Despite the dramatic increase in the number and size of today’s M&A deals, Accenture’s extensive experience helping companies with M&A integrations (more than 350 in the last five years) has shown us that many companies are using outdated approaches, especially toward post- merger integration. This trend has led to the dangerous attitude of taking the integration activity for granted as an operational to-do rather than viewing it as a value-creating phase of the M&A transaction.
Yesterday’s myths and today’s successful post-merger business practices
Along with the resurgence of mergers and acquisition activity we are seeing an acceptance of outdated approaches and a reliance on rules of thumb and dusty benchmarks. With this in mind, here are several of yesterday’s myths and today’s realities and best practices:
Myth: The post-merger integration process begins when the deal is closed.
Reality and new best practice: The probability of deal success goes up considerably when the key elements of post-merger integration are not only started before closing, but when the likely risks and challenges of the integration are considered at the very beginning of the M&A process—when the acquirer is deciding what to buy and what to pay. All of the elements that affect post-merger integration success, especially the culture of the companies, must be assessed and rolled into the synergy value (and price to pay) calculation.
Pre-merger planning has become especially critical as companies face pressure to deliver synergies as soon as possible. Yet companies often mistakenly believe that few, if any, integration activities can be done pre-close. In fact, much can be done to jumpstart the integration program during this period, using tools such as Accenture’s Intelligent Clean Room approach. The Intelligent Clean Room utilizes third party expertise in a secure environment to analyze sensitive and competitive data and information from the merging companies. The resulting analysis can be used to accelerate the decision-making process and the capture of synergies once the deal closes.

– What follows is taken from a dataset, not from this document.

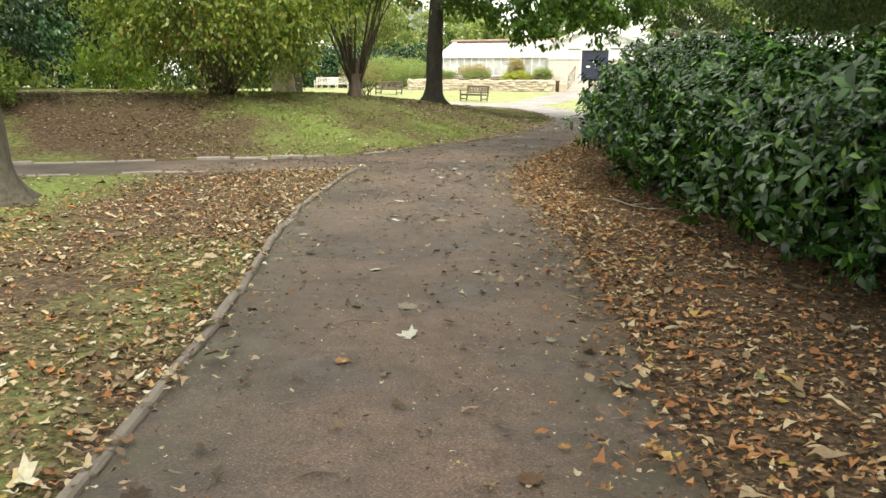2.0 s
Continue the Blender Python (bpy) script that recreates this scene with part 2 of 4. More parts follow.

In essence, there should not be separate mergers and acquisitions and post-merger integration processes, but a holistic approach to the deal, from strategy to target identification and valuation to integration. This involves looking downstream at business information and IT systems, core processes, and the nuts and bolts of how things work–and in getting the people who know how to design and implement changes to these systems and processes involved up front, especially during the valuation stage.

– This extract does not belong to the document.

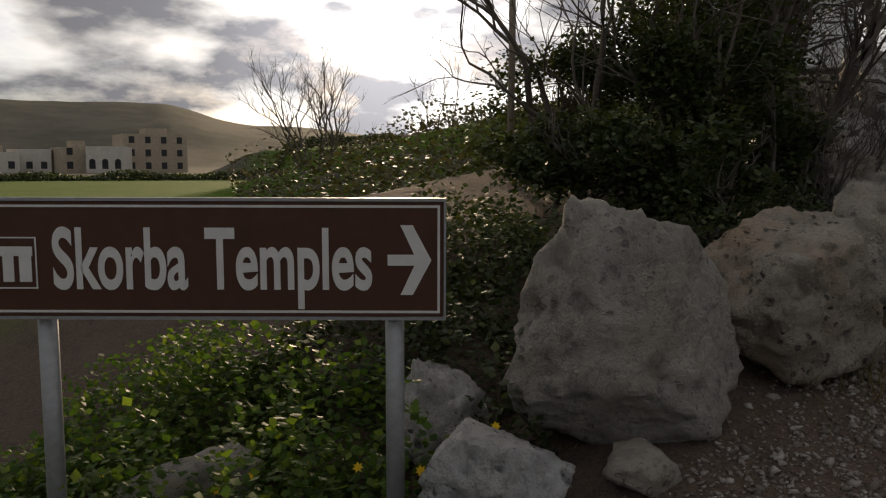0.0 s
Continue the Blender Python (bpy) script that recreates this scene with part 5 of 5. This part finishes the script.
def house(label, x, y, w, d, h, turn, mat="render", cols=3, rows=2, stair=True, arched=False, group="houses beyond the field"):
    root = empty("house", pose(x, y, gz(x, y) - 0.5, 0, 0, turn), label, "house", group)
    bm = bmesh.new()
    box(bm, -w / 2, w / 2, -d / 2, d / 2, 0, h)
    part("wall", bm, M[mat], root)
    bm = bmesh.new()
    for x0, x1, y0, y1 in ((-w / 2, w / 2, -d / 2, -d / 2 + 0.3), (-w / 2, w / 2, d / 2 - 0.3, d / 2), (-w / 2, -w / 2 + 0.3, -d / 2 + 0.3, d / 2 - 0.3), (w / 2 - 0.3, w / 2, -d / 2 + 0.3, d / 2 - 0.3)):
        box(bm, x0, x1, y0, y1, h, h + 0.8)
    part("roof", bm, M[mat], root, "flat roof with parapet")
    if stair:
        bm = bmesh.new()
        box(bm, -w * 0.1, w * 0.25, -d * 0.2, d * 0.3, h, h + (2.4 if rows else 1.5))
        part("roof_room", bm, M["house_stone"], root)
    for r0 in range(rows):
        for c in range(cols):
            cx, cz = -w / 2 + w * (c + 0.5) / cols, 1.6 + r0 * 3.1
            win = bmesh.new()
            box(win, cx - 0.65, cx + 0.65, -d / 2 - 0.02, -d / 2 + 0.1, cz - 0.2, cz + 1.4)
            if arched and r0 == 0:
                bmesh.ops.create_cone(win, cap_ends=True, segments=16, radius1=0.65, radius2=0.65, depth=0.12, matrix=pose(cx, -d / 2 + 0.04, cz + 1.4, 90))
            p = part("window", win, M["dark"], root, "dark window opening")
            fr = bmesh.new()
            box(fr, cx - 0.85, cx + 0.85, -d / 2 - 0.16, -d / 2 - 0.01, cz - 0.4, cz - 0.22)
            part("sill", fr, M[mat], p)


for k, (ang, dist, w, d, h, mat, cols, rows, arch) in enumerate([(-8.2, 195, 10, 9, 4.2, "render", 3, 1, False), (-5.6, 200, 9, 9, 5.0, "render", 3, 1, False), (-3.2, 195, 8, 9, 5.4, "house_stone", 2, 2, False),
                                                            (-1.0, 190, 8, 9, 5.6, "render", 3, 1, True), (1.6, 205, 15, 12, 9.0, "house_stone", 4, 3, False), (-11, 205, 12, 9, 5.5, "render", 3, 2, False), (14.6, 190, 10, 9, 6.0, "house_stone", 3, 2, False)]):
    a = radians(ang)
    house(("square flat-roofed limestone house below the ridge", "pale flat-roofed house with dark windows below the ridge")[mat == "render"], dist * math.sin(a), dist * math.cos(a), w, d, h, -ang + (-12 if k % 2 else 14), mat, cols, rows, k % 2 == 0, arch)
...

Myth: There is one “best” way to conduct post-merger integration.
Reality and new best practice: Using the logic that any deal can be made to work if an exact approach is used, some companies follow by-the-book approaches to integration. Instead of using a one size fits all approach, the integration process must instead be customized to the specific transaction’s particular complexities and idiosyncrasies. These include differences in the timing needed to achieve synergies, whether synergies are cost- or revenue-based, delays due to regulatory approval, and the degree of overlap in geography and business practices.
What is needed is an organized and logical approach that includes all of the necessary steps and activities, but which is flexible enough to match the unique requirements of the deal. Furthermore, the entire focus of the process should be on value creation rather than just on integration. Companies that set—and track—specific synergy value targets are much more likely to create measurable value. In our experience relatively few companies conduct the necessary checkups to review the quality and success of their integration programs (63 percent of survey respondents either were not aware or say their organization does not measure executives against integration metrics). The “art” of post-merger integration has given way to a pseudo-science—and an important source of value creation is often squandered.

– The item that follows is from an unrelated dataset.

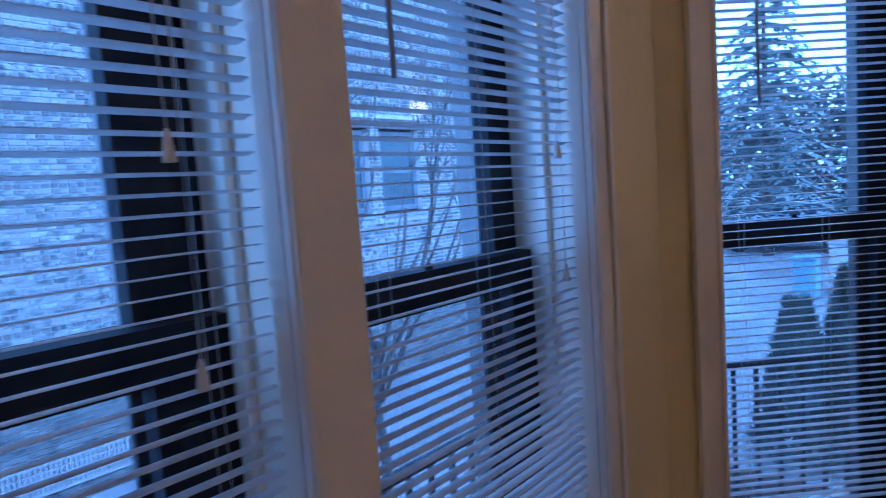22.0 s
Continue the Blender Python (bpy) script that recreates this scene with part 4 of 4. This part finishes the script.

Myth: During the integration, make as few changes as possible to cultures and business practices.
Reality and new best practice: The old thinking is that so much is going on during the integration that wholesale changes to the ways of doing business should not be made. However, this approach misses a tremendous opportunity to take advantage of a ripe environment for change.
Change is always disruptive—but during integration, change is not only necessary, but expected. Why not take advantage of the disruption and make other planned or necessary changes? The integration period is an excellent time to rethink old ways of doing business and to create a clean sheet of cost structures, cultures, operational processes, and resource and technology requirements.
Myth: During the integration, create teams around functions and cost areas.
Reality and new best practice: This myth is half right—using integration teams to plan the integration activities is still the right way to do it. But while a key focus is (and should be) costs, companies often do not put enough focused effort against what really creates value for the new, combined company.
Post-merger integration teams should be focused on value drivers and not just cost functions. These drivers include core processes such as product design, marketing and supply chain management. There should also be a revenue team. Accenture M&A professionals have found that unless there is a dedicated plan for revenue retention, companies can lose one percent to two percent of their planned growth during integration—and it is very rare for this to be taken into consideration in the deal financials. The companies most successful at acquisitions put in place dedicated sales synergy teams that start integration strategies immediately.
These are just some of the new best practices for mergers and acquisitions. There are many more, especially on how the post- merger integration can be designed and optimized, and on structuring the day-to-day decisions that need to be made before and during the integration. Taken as a whole—and with an eye to achieving high performance—these new best practices can help acquirers take advantage of all that has been learned about post-merger integration.